Marks holds an undergraduate degree from Brandeis University, a master's from the
Manhattan School of Music, and a doctorate in piano performance from New York University
with research in works for the vocalizing pianist. His teachers include Sara Davis
Buechner, Anthony de Mare, Donn-Alexandre Feder, Evan Hirsch, and Lois Banke. Marks proudly
plays Yamaha pianos and Schoenhut toy pianos.
Chris Thompson
Originally from the San Francisco Bay Area,
percussionist Chris Thompson has enjoyed collaborations with dozens of performing artists,
composers, bands, and ensembles. His work spans a range of musical genres, and has resulted
in the world premieres of more than 100 new works and the release of 25 studio
albums.
Since 2008, Thompson has been a member of Alarm Will Sound, known for its versatility in
presenting music of a wide variety of styles, from arch-modernist to the pop-influenced.

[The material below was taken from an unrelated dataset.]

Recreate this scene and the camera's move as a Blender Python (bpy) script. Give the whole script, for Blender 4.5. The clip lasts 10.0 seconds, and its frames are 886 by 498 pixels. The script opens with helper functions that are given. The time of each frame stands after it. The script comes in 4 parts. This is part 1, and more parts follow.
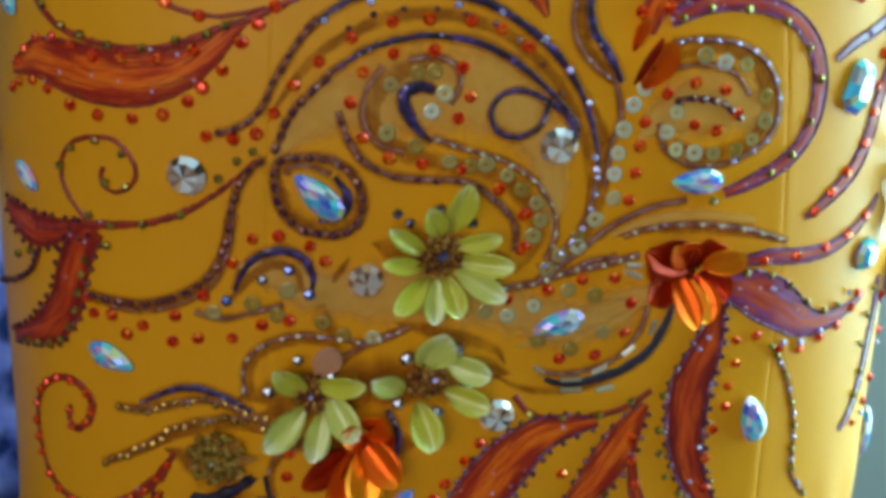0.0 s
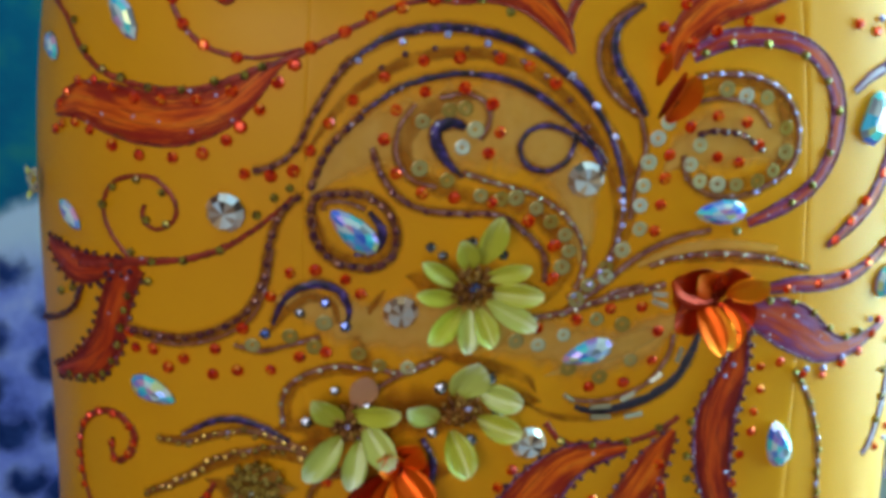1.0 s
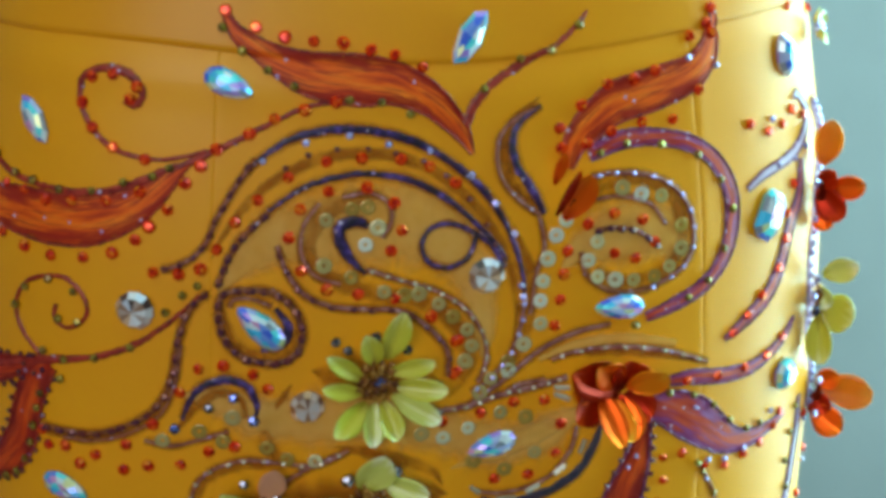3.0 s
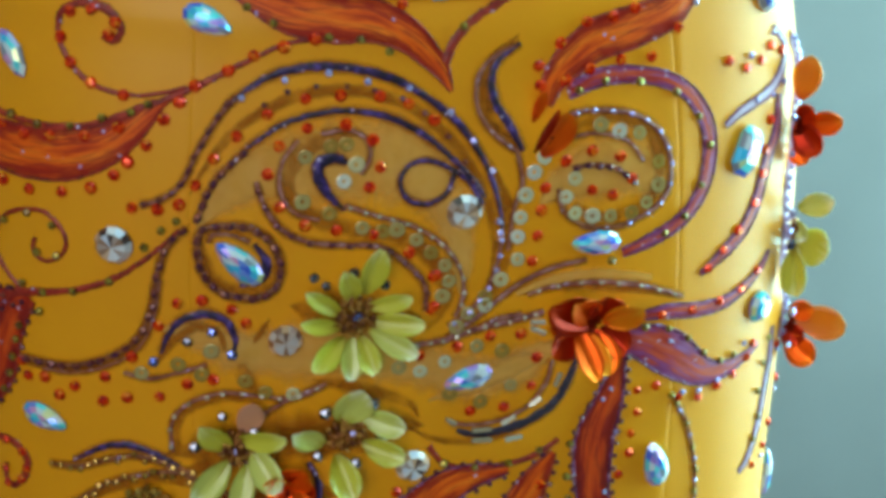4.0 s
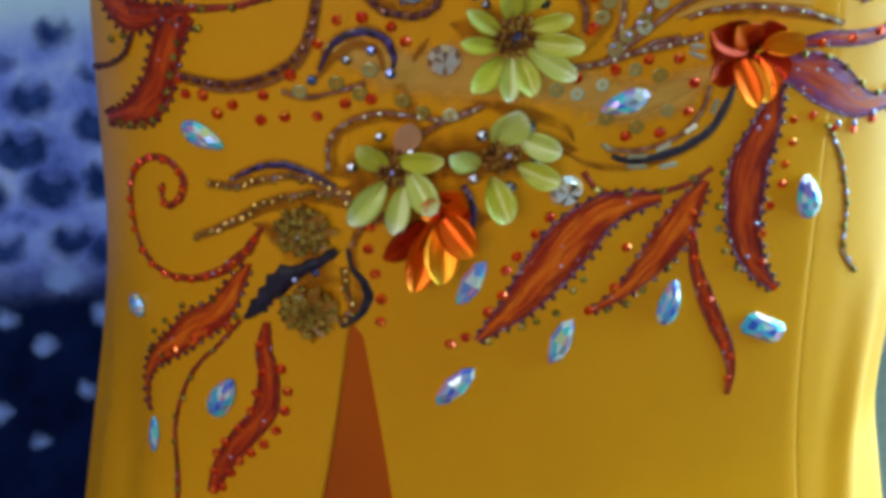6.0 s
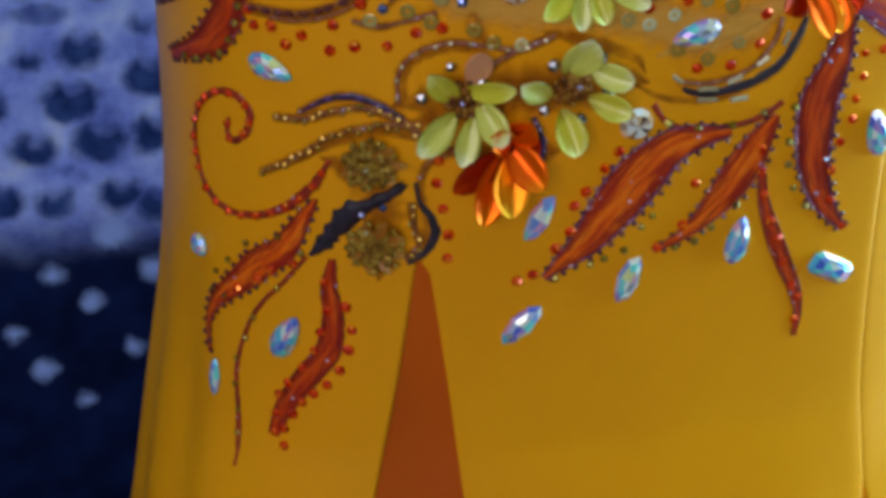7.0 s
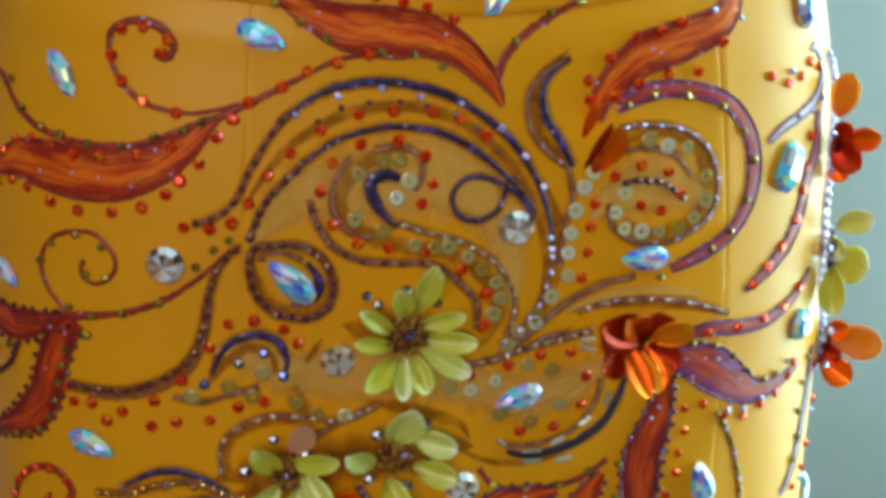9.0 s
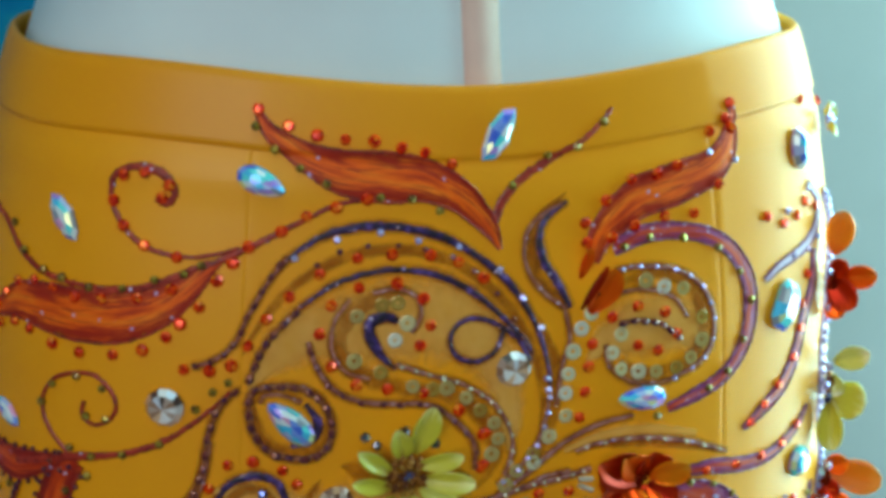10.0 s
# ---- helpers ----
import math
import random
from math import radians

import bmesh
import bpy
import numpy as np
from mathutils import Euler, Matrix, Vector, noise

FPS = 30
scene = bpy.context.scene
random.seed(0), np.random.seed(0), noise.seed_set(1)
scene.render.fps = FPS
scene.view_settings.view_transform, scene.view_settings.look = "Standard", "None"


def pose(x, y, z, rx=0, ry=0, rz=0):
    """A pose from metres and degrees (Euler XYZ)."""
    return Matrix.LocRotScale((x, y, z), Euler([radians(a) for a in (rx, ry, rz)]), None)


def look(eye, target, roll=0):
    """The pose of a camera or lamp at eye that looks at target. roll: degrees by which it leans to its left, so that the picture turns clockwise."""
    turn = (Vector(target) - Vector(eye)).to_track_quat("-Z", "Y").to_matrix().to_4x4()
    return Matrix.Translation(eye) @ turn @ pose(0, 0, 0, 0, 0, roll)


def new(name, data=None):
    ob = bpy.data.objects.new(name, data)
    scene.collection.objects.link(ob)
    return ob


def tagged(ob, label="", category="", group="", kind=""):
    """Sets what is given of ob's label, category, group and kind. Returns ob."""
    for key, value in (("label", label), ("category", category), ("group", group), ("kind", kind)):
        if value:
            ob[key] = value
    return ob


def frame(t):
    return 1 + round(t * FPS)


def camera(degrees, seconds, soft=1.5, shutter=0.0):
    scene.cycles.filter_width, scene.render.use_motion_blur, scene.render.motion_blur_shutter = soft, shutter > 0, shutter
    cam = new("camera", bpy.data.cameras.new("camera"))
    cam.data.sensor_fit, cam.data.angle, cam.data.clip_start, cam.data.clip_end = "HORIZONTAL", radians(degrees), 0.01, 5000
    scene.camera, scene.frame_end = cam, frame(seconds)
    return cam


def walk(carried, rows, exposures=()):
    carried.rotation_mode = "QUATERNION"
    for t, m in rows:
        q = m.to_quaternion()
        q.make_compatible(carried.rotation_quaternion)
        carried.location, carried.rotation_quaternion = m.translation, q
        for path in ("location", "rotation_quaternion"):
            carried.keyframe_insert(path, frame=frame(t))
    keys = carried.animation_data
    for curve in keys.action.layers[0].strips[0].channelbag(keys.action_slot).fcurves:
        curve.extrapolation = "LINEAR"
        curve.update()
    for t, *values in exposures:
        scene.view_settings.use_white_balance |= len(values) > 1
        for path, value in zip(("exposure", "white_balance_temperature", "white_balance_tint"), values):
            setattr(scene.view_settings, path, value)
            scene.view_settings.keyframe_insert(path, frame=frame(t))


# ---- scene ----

He
is also a member of the New York-based ACME (American Contemporary Music Ensemble), Line C3
Percussion Group (of which he is a founding member), and Chamber Orchestra of New
York.
As a guest, Thompson has performed or recorded with an eclectic mix of ensembles and
musicians, including Antony and the Johnsons, Björk, Tyondai Braxton, Brooklyn
Philharmonic, Dirty Projectors, Doveman, Efterklang, GLANK, The Knights chamber orchestra,
Lang Lang, Mark Morris Dance Group, The Metropolitan Opera, Oklahoma and Vermont Mozart
Festival orchestras, Stamford Symphony, They Might Be Giants, and Wordless Music
orchestra.
Thompson has recorded numerous solo and chamber music projects on the Bedroom Community,
Cantaloupe, Innova, Naxos, New Amsterdam, New World, New Focus, Nonesuch, Sono Luminus, and
Sony Classical record labels. He studied classical and contemporary percussion at UCLA with
Mitchell Peters and The Juilliard School with Daniel Druckman.